Dinner was the best of an out-of-body experience: drinks on the terrace, conversation in small pockets inside when the winds got chilly and then a move to the dining room where, at a table for 12, a four course dinner was leisurely served as the wine and conversation flowed.  Where am I?  I had to strain to understand the language....and it was all English!  (No it was not the wine.) Those Brits sure know how to fancy up a sentence. And add to the fact that we had three from down under (which speaks in its own version of "English,"), plus 2 brave gals from Swedan with a totally different slant on the language, Kelly now speaks American-ese with an Italian accent and then me, the lone American, the only one whose language was fully comprehensible and at times that was even questionable.  We have a Catholic priest, a doctor, and international tech man, a retired college professor, a school teacher, a farmer, a was a lively and fascinating conversation ... if one could keep up with it!

And, and......(be still my heart) we get to paint today.  Please don't wake me up.  

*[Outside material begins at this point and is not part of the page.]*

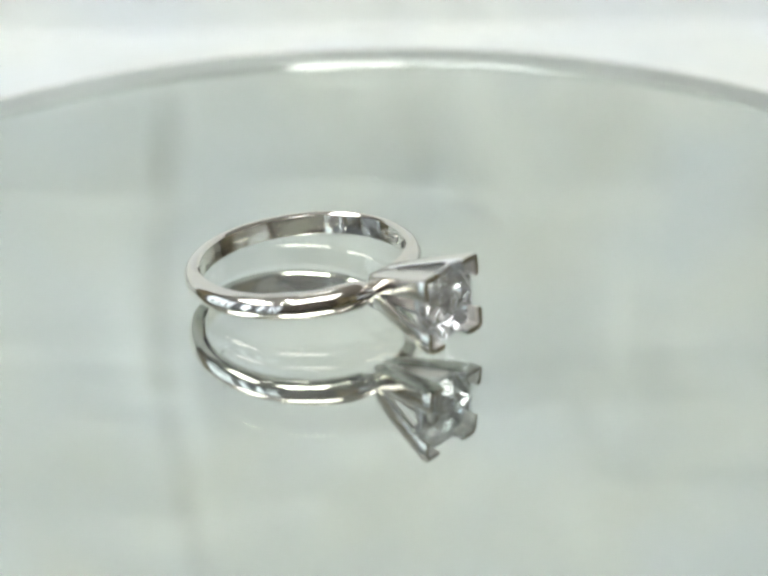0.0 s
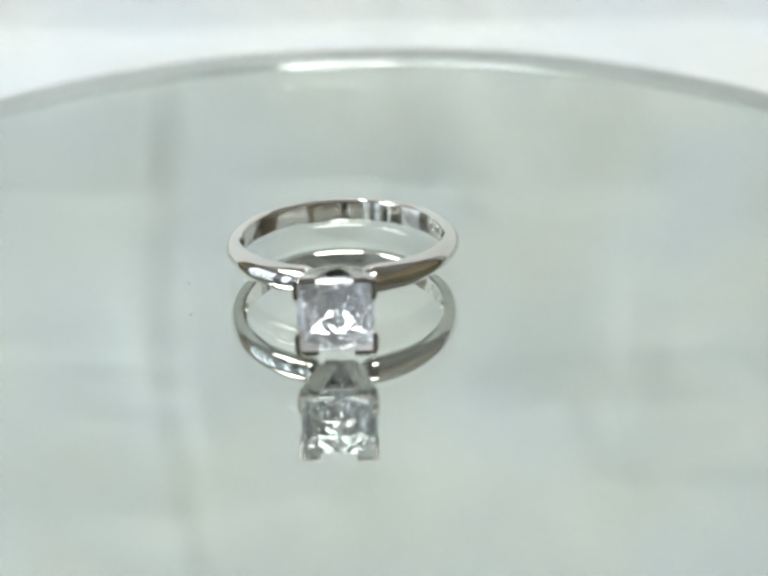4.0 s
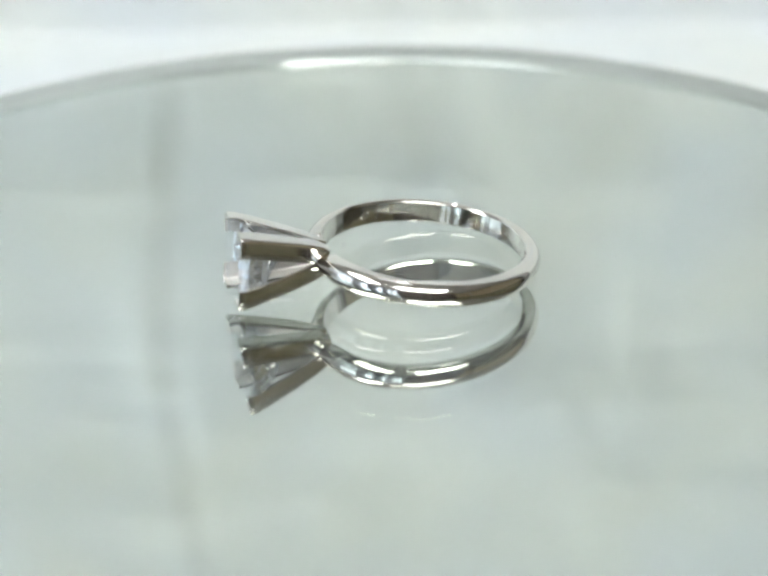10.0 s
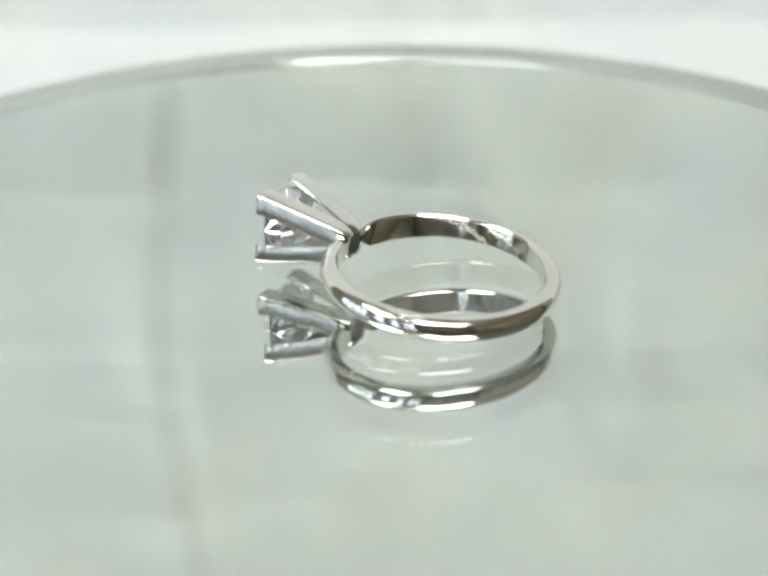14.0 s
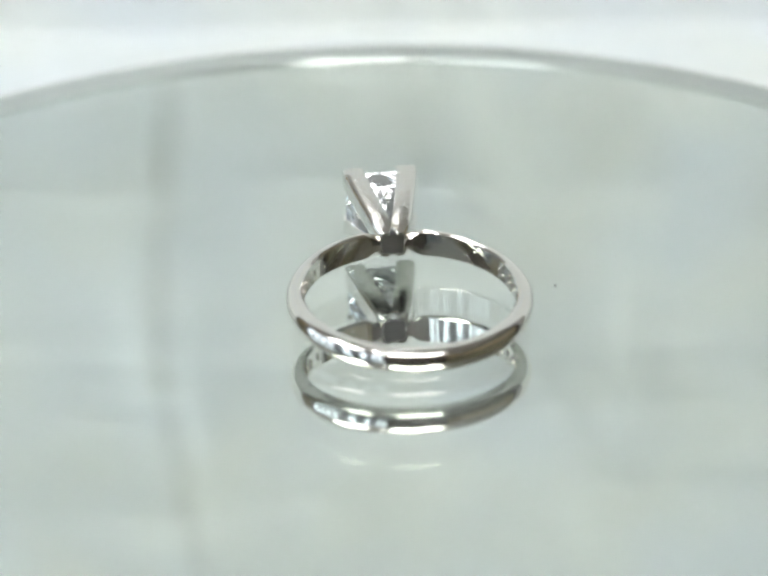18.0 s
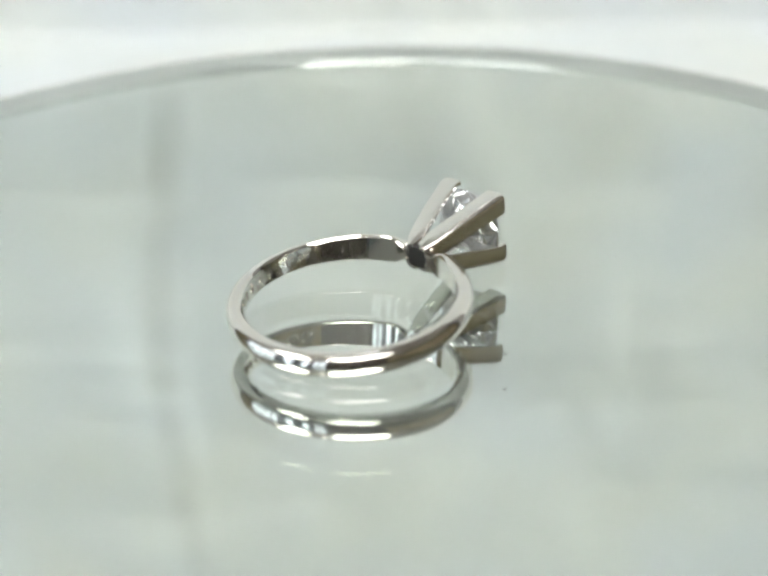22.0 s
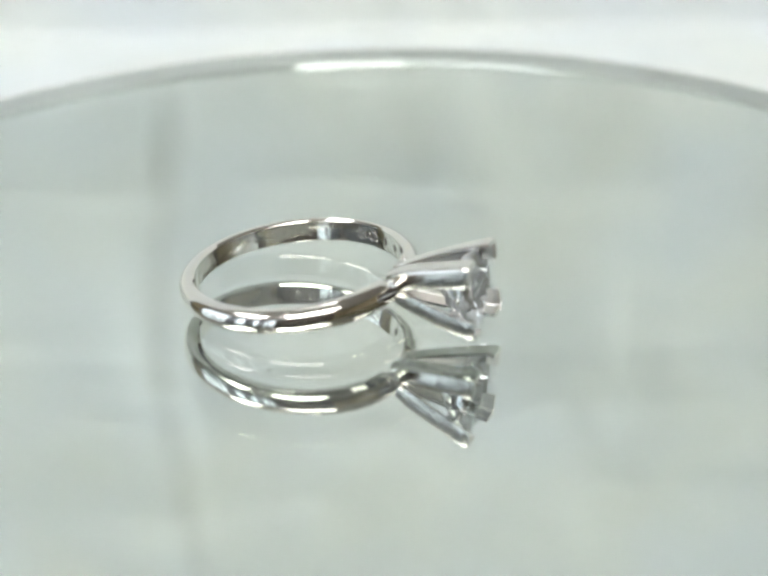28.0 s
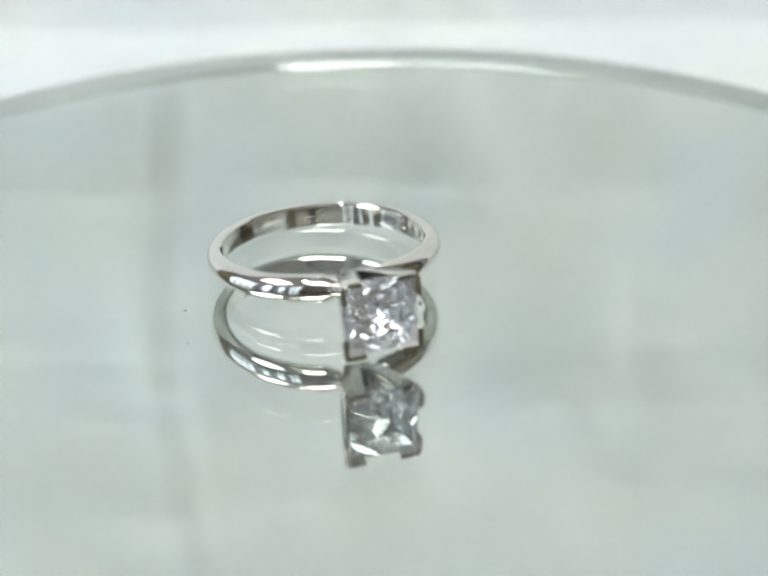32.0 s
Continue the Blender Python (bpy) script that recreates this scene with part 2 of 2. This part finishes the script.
def backdrop():
    """White cloth that lies on the table and sweeps up behind, with pressed fold lines."""
    bm = bmesh.new()
    nx, ns = 400, 360
    r, flat, yb = 0.0034, 0.12, 0.190
    rise, arc = 0.42, r * math.pi / 2
    rows = []
    for i in range(ns + 1):
        s = (flat + arc + rise) * i / ns
        row = []
        for k in range(nx + 1):
            x = -0.36 + 0.72 * k / nx
            if s < flat:
                y, z, ny, nz = yb - flat + s, 0.0, 0.0, 1.0
            elif s < flat + arc:
                a = (s - flat) / r
                y, z, ny, nz = yb + r * math.sin(a), r - r * math.cos(a), -math.sin(a), math.cos(a)
            else:
                y, z, ny, nz = yb + r, r + s - flat - arc, -1.0, 0.0
            up = smooth(flat, flat + 0.03, s)
            d = 0.0012 + up * (0.0030 * noise.noise((x * 11, s * 14, 2.0)) + 0.0022 * noise.noise((x * 34, s * 30, 5.0)) + 0.0007 * noise.noise((x * 80, s * 70, 9.0)))
            for x0, g in ((-0.042, .0009), (-0.036, -.0008), (0.055, .0007), (0.012, -.0005)):
                d += up * 0.95 * g * math.exp(-((x - x0 - 0.003 * math.sin(s * 40)) / 0.0016) ** 2)
            for s0, g in ((0.236, .0008), (0.262, -.0006), (0.276, -.0009), (0.288, .0009), (0.307, .0008)):
                d += up * 1.0 * g * math.exp(-((s - s0 - 0.006 * noise.noise((x * 14, s0 * 30, 1.0))) / 0.0018) ** 2)
            d = max(d, 0.0005) if s < flat else d
            row.append(bm.verts.new((x, y + ny * d, TOP + 0.001 + z + nz * d)))
        rows.append(row)
    for p, q in zip(rows, rows[1:]):
        for k in range(nx):
            bm.faces.new((p[k], p[k + 1], q[k + 1], q[k]))
    ob = part("backdrop", bm, CLOTH, None, "white creased cloth sweeping up behind the turntable", True)
    tagged(ob, category="backdrop", kind="structure")
    thick = ob.modifiers.new("thickness", "SOLIDIFY")
    thick.thickness, thick.offset = 0.0006, -1


# ---- turntable ----
PLATE_R, PLATE_T = 79.57 * U, 0.0037


def turntable():
    t = empty("turntable", pose(0, 0, TOP), "round white plastic display turntable on the table", "turntable")
    part("housing", lathe(rounded(0.046, 0, 0.026, 0.004)), PLASTIC, t, smooth=True)
    top = -PLATE_T - 0.0004 - (TOP + 0.027)
    p = part("platter", lathe(rounded(PLATE_R + 0.0020, 0, top, 0.0015)), PALE_PLASTIC, t, "rotating pale plastic platter", True)
    p.location = (0, 0, 0.027)
    return p


def mirror_plate():
    t = empty("mirror_plate", pose(0, 0, 0), "round glass mirror plate with polished edge on the turntable", "mirror")
    k = 0.00164                   # the polished edge is cut under
    edge = [(PLATE_R - k, -PLATE_T), (PLATE_R - k + .00006, -PLATE_T + .00006), (PLATE_R - .00003, -.00012), (PLATE_R - .0001, 0)]
    glass = part("glass", lathe([(0, -PLATE_T)] + edge + [(0, 0)], 256), GLASS, t, "clear faintly green glass")
    glass.data.materials.append(GLASS_EDGE)
    for f in glass.data.polygons:
        f.material_index = int(math.hypot(f.center.x, f.center.y) > PLATE_R - k + .00003)
    r = PLATE_R - k + .00001
    part("silver_backing", lathe([(0, -PLATE_T - .0003), (r, -PLATE_T - .0003), (r, -PLATE_T - .00003), (0, -PLATE_T - .00003)], 256), SILVER, t, "silvered mirror back")
    return t


# ---- ring ----
RO, HB = 12.80 * U, 1.31 * U     # outer radius and half width of the band
FOOT = HB * 0.98                  # half width where the band touches the glass
LEAN = 0.0890                     # the head is raised: sine of the tilt
RING_AT = Vector((-7.186 * U, 2.36 * U, 0))
RING_TURN = -42.76
NECK = radians(7.4)               # where the band meets the head


def ring_space():
    """From the ring's own plane (x to the head, z the axis) to its stand on the glass."""
    return Matrix.Translation((0, 0, RO * LEAN + FOOT + 0.04 * U)) @ Matrix.Rotation(-math.asin(LEAN), 4, "Y") @ Matrix.Rotation(0.0108, 4, "X")


def shank_bm():
    """Half-round band that broadens to the shoulders and pinches to a neck at the head."""
    bm = bmesh.new()
    n, rows = 400, []
    lines = [0.011 * math.sin(2.3 * i * i) for i in range(25)]
    for k in range(n + 1):
        a = NECK + (2 * math.pi - 2 * NECK) * k / n
        off = min(a, 2 * math.pi - a)
        broad = 0.06 * (1 - smooth(radians(60), radians(170), off)) + 0.17 * (1 - smooth(radians(15), radians(75), off))
        pinch = 1 - smooth(NECK, radians(18), off)
        nip = 1 - smooth(NECK, radians(16.5), off)
        bend = 0.60 + 0.42 * (1 - smooth(radians(50), radians(150), off))
        hw = HB * (0.98 + broad) * (1 - pinch) + 0.95 * U * pinch
        hi = min(hw * .97, HB * (0.86 + broad) * (1 - nip) + 0.62 * U * nip)
        ri = RO - 1.75 * U - 0.12 * U * nip
        ri += (0.008 * math.sin(17 * a + 2 * math.sin(7 * a)) + 0.002 * math.sin(47 * a + 3 * math.sin(5 * a))) * U * smooth(0.2, 0.5, off)
        ro = RO - 0.12 * U * pinch
        prof = [(ri + .05 * U, -hi), (ri, -hi * .95), (ri - .014 * U, -hi * .4), (ri - .014 * U, hi * .4), (ri, hi * .95), (ri + .05 * U, hi)]
        base = ri + (.22 + .25 * pinch) * U
        for i in range(25):
            b = math.pi / 2 - math.pi * i / 24
            c = max(0.0, math.cos(b))
            wave = (lines[i] + 0.003 * math.sin(23 * a + i)) * U * c
            prof.append((base + (ro - base) * c ** bend + wave, hw * math.sin(b)))
        rows.append([bm.verts.new((r * math.cos(a), r * math.sin(a), z)) for r, z in prof])
    m = len(rows[0])
    for p, q in zip(rows, rows[1:]):
        for i in range(m):
            bm.faces.new((p[i], p[(i + 1) % m], q[(i + 1) % m], q[i]))
    bm.faces.new(rows[0])
    bm.faces.new(rows[-1])
    return bm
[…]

P.s. Did I mention the on-site chef? 3 meals a day?  

Wednesday, May 20, 2015

Just another day in paradiso!

It's like a buffet: the sights, the sounds, and the senses are over-fed and yet constantly hungering just the same.  I'm not used to trying to get it all down on paper while still digesting and sorting it all out.  Processing will come later, at a more leisurely pace, time to sit and ponder all I am tasting for the first time.  Then, and only then will I be able to make artistic music with the notes I am trying desperately to capture quickly here.  Meanwhile, odds and ends from the road:

Cappuccino and water colors, perched on a wall over the beach...just me and the sea gulls...

The beach where scenes from "El Postino" was filmed.

My oil paints did not arrive (in my checked and thus lost luggage) so I was using my tiny travel water colors....

Can't wait to paint that sky....

Simplifying....trying to anyway, back side of the church....

Colorful waterfront at the fisherman's marina.....

Enough for one day...time for a vino!